[AIM]: Without the pictures, write out all the lines below exactly as they appear.

[COLLECTED MATERIAL]:
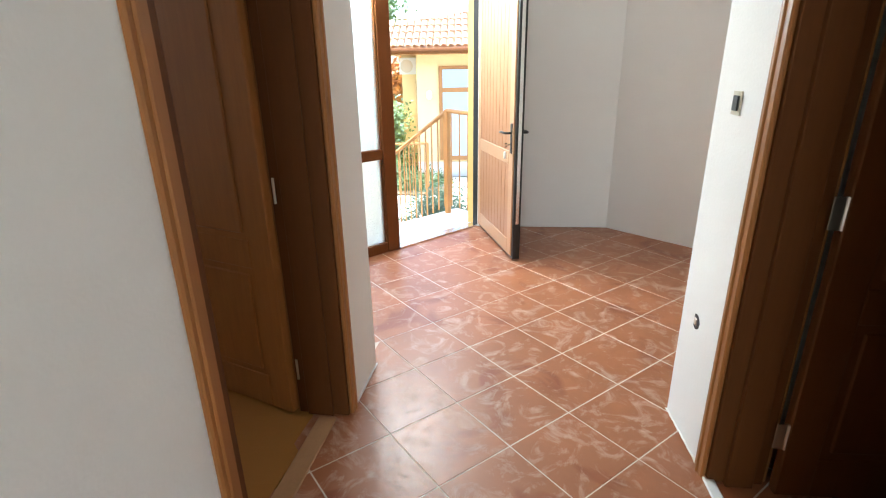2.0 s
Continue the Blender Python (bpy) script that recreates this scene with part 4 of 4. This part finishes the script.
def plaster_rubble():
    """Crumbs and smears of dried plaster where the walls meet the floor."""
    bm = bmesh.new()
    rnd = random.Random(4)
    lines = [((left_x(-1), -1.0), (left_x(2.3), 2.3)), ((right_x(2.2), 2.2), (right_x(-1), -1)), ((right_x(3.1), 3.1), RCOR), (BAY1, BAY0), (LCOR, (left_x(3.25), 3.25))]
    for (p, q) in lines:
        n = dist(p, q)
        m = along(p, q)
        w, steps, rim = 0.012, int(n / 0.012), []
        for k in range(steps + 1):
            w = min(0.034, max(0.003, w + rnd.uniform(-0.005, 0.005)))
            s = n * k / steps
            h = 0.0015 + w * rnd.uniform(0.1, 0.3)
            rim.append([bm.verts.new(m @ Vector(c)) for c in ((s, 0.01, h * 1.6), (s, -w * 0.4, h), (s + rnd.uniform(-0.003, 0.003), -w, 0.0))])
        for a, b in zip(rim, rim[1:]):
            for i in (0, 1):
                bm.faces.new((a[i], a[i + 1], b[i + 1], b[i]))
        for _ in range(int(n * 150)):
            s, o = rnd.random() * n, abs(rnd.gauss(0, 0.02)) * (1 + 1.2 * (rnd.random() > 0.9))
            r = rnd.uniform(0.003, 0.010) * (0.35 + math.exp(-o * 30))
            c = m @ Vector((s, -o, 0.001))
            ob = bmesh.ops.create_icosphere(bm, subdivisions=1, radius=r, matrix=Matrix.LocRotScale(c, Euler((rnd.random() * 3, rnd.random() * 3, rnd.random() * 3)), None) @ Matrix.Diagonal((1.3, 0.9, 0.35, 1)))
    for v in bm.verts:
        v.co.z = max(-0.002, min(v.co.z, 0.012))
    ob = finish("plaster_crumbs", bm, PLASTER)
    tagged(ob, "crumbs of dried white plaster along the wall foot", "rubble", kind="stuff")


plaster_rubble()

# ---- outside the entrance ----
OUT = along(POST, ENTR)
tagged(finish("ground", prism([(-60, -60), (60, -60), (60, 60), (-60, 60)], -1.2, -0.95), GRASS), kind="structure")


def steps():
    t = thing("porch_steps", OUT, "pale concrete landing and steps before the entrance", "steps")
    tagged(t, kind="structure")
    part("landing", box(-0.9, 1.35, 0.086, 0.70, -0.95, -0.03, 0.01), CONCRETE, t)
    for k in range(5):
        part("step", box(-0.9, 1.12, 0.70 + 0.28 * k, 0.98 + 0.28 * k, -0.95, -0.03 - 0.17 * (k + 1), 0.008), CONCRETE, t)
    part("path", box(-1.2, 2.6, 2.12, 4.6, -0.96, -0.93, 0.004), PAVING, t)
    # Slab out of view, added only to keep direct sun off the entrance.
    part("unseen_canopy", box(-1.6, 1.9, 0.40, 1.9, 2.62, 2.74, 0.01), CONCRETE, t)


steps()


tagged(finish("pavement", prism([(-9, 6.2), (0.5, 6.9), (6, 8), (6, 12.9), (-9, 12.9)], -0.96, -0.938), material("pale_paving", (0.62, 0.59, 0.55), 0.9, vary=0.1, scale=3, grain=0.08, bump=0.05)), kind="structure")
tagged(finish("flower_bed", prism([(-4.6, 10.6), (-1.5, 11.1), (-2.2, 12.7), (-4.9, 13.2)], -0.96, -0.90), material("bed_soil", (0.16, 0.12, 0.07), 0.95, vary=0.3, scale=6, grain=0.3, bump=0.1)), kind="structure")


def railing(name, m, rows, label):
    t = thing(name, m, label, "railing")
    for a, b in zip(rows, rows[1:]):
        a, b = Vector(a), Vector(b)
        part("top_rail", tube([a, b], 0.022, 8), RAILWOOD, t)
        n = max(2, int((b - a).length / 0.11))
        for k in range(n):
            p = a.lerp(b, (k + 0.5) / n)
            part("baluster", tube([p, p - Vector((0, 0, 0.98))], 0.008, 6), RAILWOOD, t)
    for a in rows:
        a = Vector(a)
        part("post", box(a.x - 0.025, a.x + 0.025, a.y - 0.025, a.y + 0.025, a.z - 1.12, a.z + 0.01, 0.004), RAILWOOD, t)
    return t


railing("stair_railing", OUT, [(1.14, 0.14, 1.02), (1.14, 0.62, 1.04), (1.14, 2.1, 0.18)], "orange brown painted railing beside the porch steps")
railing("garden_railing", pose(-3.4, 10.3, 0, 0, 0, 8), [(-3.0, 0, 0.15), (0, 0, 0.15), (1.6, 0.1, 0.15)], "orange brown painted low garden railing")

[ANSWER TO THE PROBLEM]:
2.0 s
Continue the Blender Python (bpy) script that recreates this scene with part 4 of 4. This part finishes the script.
def plaster_rubble():
    """Crumbs and smears of dried plaster where the walls meet the floor."""
    bm = bmesh.new()
    rnd = random.Random(4)
    lines = [((left_x(-1), -1.0), (left_x(2.3), 2.3)), ((right_x(2.2), 2.2), (right_x(-1), -1)), ((right_x(3.1), 3.1), RCOR), (BAY1, BAY0), (LCOR, (left_x(3.25), 3.25))]
    for (p, q) in lines:
        n = dist(p, q)
        m = along(p, q)
        w, steps, rim = 0.012, int(n / 0.012), []
        for k in range(steps + 1):
            w = min(0.034, max(0.003, w + rnd.uniform(-0.005, 0.005)))
            s = n * k / steps
            h = 0.0015 + w * rnd.uniform(0.1, 0.3)
            rim.append([bm.verts.new(m @ Vector(c)) for c in ((s, 0.01, h * 1.6), (s, -w * 0.4, h), (s + rnd.uniform(-0.003, 0.003), -w, 0.0))])
        for a, b in zip(rim, rim[1:]):
            for i in (0, 1):
                bm.faces.new((a[i], a[i + 1], b[i + 1], b[i]))
        for _ in range(int(n * 150)):
            s, o = rnd.random() * n, abs(rnd.gauss(0, 0.02)) * (1 + 1.2 * (rnd.random() > 0.9))
            r = rnd.uniform(0.003, 0.010) * (0.35 + math.exp(-o * 30))
            c = m @ Vector((s, -o, 0.001))
            ob = bmesh.ops.create_icosphere(bm, subdivisions=1, radius=r, matrix=Matrix.LocRotScale(c, Euler((rnd.random() * 3, rnd.random() * 3, rnd.random() * 3)), None) @ Matrix.Diagonal((1.3, 0.9, 0.35, 1)))
    for v in bm.verts:
        v.co.z = max(-0.002, min(v.co.z, 0.012))
    ob = finish("plaster_crumbs", bm, PLASTER)
    tagged(ob, "crumbs of dried white plaster along the wall foot", "rubble", kind="stuff")


plaster_rubble()

# ---- outside the entrance ----
OUT = along(POST, ENTR)
tagged(finish("ground", prism([(-60, -60), (60, -60), (60, 60), (-60, 60)], -1.2, -0.95), GRASS), kind="structure")


def steps():
    t = thing("porch_steps", OUT, "pale concrete landing and steps before the entrance", "steps")
    tagged(t, kind="structure")
    part("landing", box(-0.9, 1.35, 0.086, 0.70, -0.95, -0.03, 0.01), CONCRETE, t)
    for k in range(5):
        part("step", box(-0.9, 1.12, 0.70 + 0.28 * k, 0.98 + 0.28 * k, -0.95, -0.03 - 0.17 * (k + 1), 0.008), CONCRETE, t)
    part("path", box(-1.2, 2.6, 2.12, 4.6, -0.96, -0.93, 0.004), PAVING, t)
    # Slab out of view, added only to keep direct sun off the entrance.
    part("unseen_canopy", box(-1.6, 1.9, 0.40, 1.9, 2.62, 2.74, 0.01), CONCRETE, t)


steps()


tagged(finish("pavement", prism([(-9, 6.2), (0.5, 6.9), (6, 8), (6, 12.9), (-9, 12.9)], -0.96, -0.938), material("pale_paving", (0.62, 0.59, 0.55), 0.9, vary=0.1, scale=3, grain=0.08, bump=0.05)), kind="structure")
tagged(finish("flower_bed", prism([(-4.6, 10.6), (-1.5, 11.1), (-2.2, 12.7), (-4.9, 13.2)], -0.96, -0.90), material("bed_soil", (0.16, 0.12, 0.07), 0.95, vary=0.3, scale=6, grain=0.3, bump=0.1)), kind="structure")


def railing(name, m, rows, label):
    t = thing(name, m, label, "railing")
    for a, b in zip(rows, rows[1:]):
        a, b = Vector(a), Vector(b)
        part("top_rail", tube([a, b], 0.022, 8), RAILWOOD, t)
        n = max(2, int((b - a).length / 0.11))
        for k in range(n):
            p = a.lerp(b, (k + 0.5) / n)
            part("baluster", tube([p, p - Vector((0, 0, 0.98))], 0.008, 6), RAILWOOD, t)
    for a in rows:
        a = Vector(a)
        part("post", box(a.x - 0.025, a.x + 0.025, a.y - 0.025, a.y + 0.025, a.z - 1.12, a.z + 0.01, 0.004), RAILWOOD, t)
    return t


railing("stair_railing", OUT, [(1.14, 0.14, 1.02), (1.14, 0.62, 1.04), (1.14, 2.1, 0.18)], "orange brown painted railing beside the porch steps")
railing("garden_railing", pose(-3.4, 10.3, 0, 0, 0, 8), [(-3.0, 0, 0.15), (0, 0, 0.15), (1.6, 0.1, 0.15)], "orange brown painted low garden railing")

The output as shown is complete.